_Work to complete_.
Scan the data below for the string "with". Show every line where it turns up.

_Data section_.
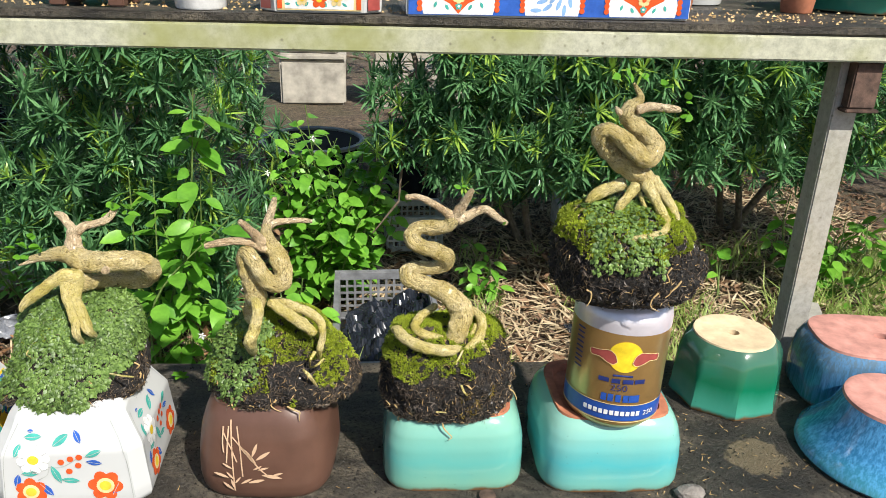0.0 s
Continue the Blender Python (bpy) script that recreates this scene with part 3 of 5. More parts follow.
# orange medallion pot
pot_a, pn, hf = porcelain_pot("white porcelain pot with orange medallions and blue flowers, upside down", (-0.727, -0.004, 0.0005), 0.0525, 0.035, 0.068, 2)
prng = random.Random(5)
for side in (0, 1, 3):
    for k in range(150):
        u, v = prng.uniform(-0.040, 0.040), prng.uniform(0.011, 0.055)
        if abs(u) > hf(v) - 0.0125 or math.hypot(u + 0.002, v - 0.0335) < 0.018:
            continue
        m = prng.choice((P_LBLUE, P_LBLUE, P_ORANGE, P_CREAM, P_TEAL, P_BLUE))
        pn.flower(u, v, prng.uniform(0.0026, 0.0052), m, P_WHITE, side, 6, 1, k)
    for grow, m, ly in ((1.0, P_LBLUE, 4), (0.93, P_BLUE, 5), (0.87, P_ORANGE, 6)):
        pts = []
        for k in range(40):
            t = 2 * math.pi * k / 40
            r = 0.0225 * grow * (1 + 0.10 * math.cos(4 * t))
            pts.append((-0.002 + r * math.cos(t) * 0.98, 0.0335 + r * math.sin(t)))
        pn.poly("medallion", m, pts, side, ly)
    for rr, a, b, n8, t0 in ((0.0062, 0.0034, 0.0020, 8, 0.39), (0.0125, 0.0034, 0.0017, 8, 0.0), (0.0175, 0.0026, 0.0010, 12, 0.26)):
        for k in range(n8):
            t = t0 + 2 * math.pi * k / n8
            pn.oval("painted_petal", P_CREAM, -0.002 + rr * math.cos(t), 0.0335 + rr * math.sin(t) * 0.95, a, b, t + (0.9 if rr > 0.015 else 0.0) * (1 if k % 2 else -1), side, 8, True)
    pn.oval("painted_petal", P_YELLOW, -0.002, 0.0335, 0.0024, 0.0024, 0, side, 9)
    for z in (0.002, 0.0085):
        pn.line("painted_outline", P_BLUE, [(-0.041, z), (0, z), (0.041, z)], 0.0004, side, 1)
    for k in range(12):
        u = -0.038 + 0.0069 * k
        pn.line("painted_lattice", P_BLUE, [(u, 0.003), (u + 0.0055, 0.008)], 0.0006, side, 2)
        pn.line("painted_lattice", P_LBLUE, [(u + 0.0055, 0.003), (u, 0.008)], 0.0005, side, 2)
    pn.line("painted_outline", P_BLUE, [(-0.027, 0.0585), (0, 0.0590), (0.027, 0.0585)], 0.0003, side, 1)
    for u in (-1, 1):
        pn.line("painted_outline", P_BLUE, [(u * (hf(z) - 0.0095), z) for z in (0.010, 0.022, 0.034, 0.046, 0.058)], 0.0003, side, 1)
pn.done()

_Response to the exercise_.
Continue the Blender Python (bpy) script that recreates this scene with part 3 of 5. More parts follow.
pot_a, pn, hf = porcelain_pot("white porcelain pot with orange medallions and blue flowers, upside down", (-0.727, -0.004, 0.0005), 0.0525, 0.035, 0.068, 2)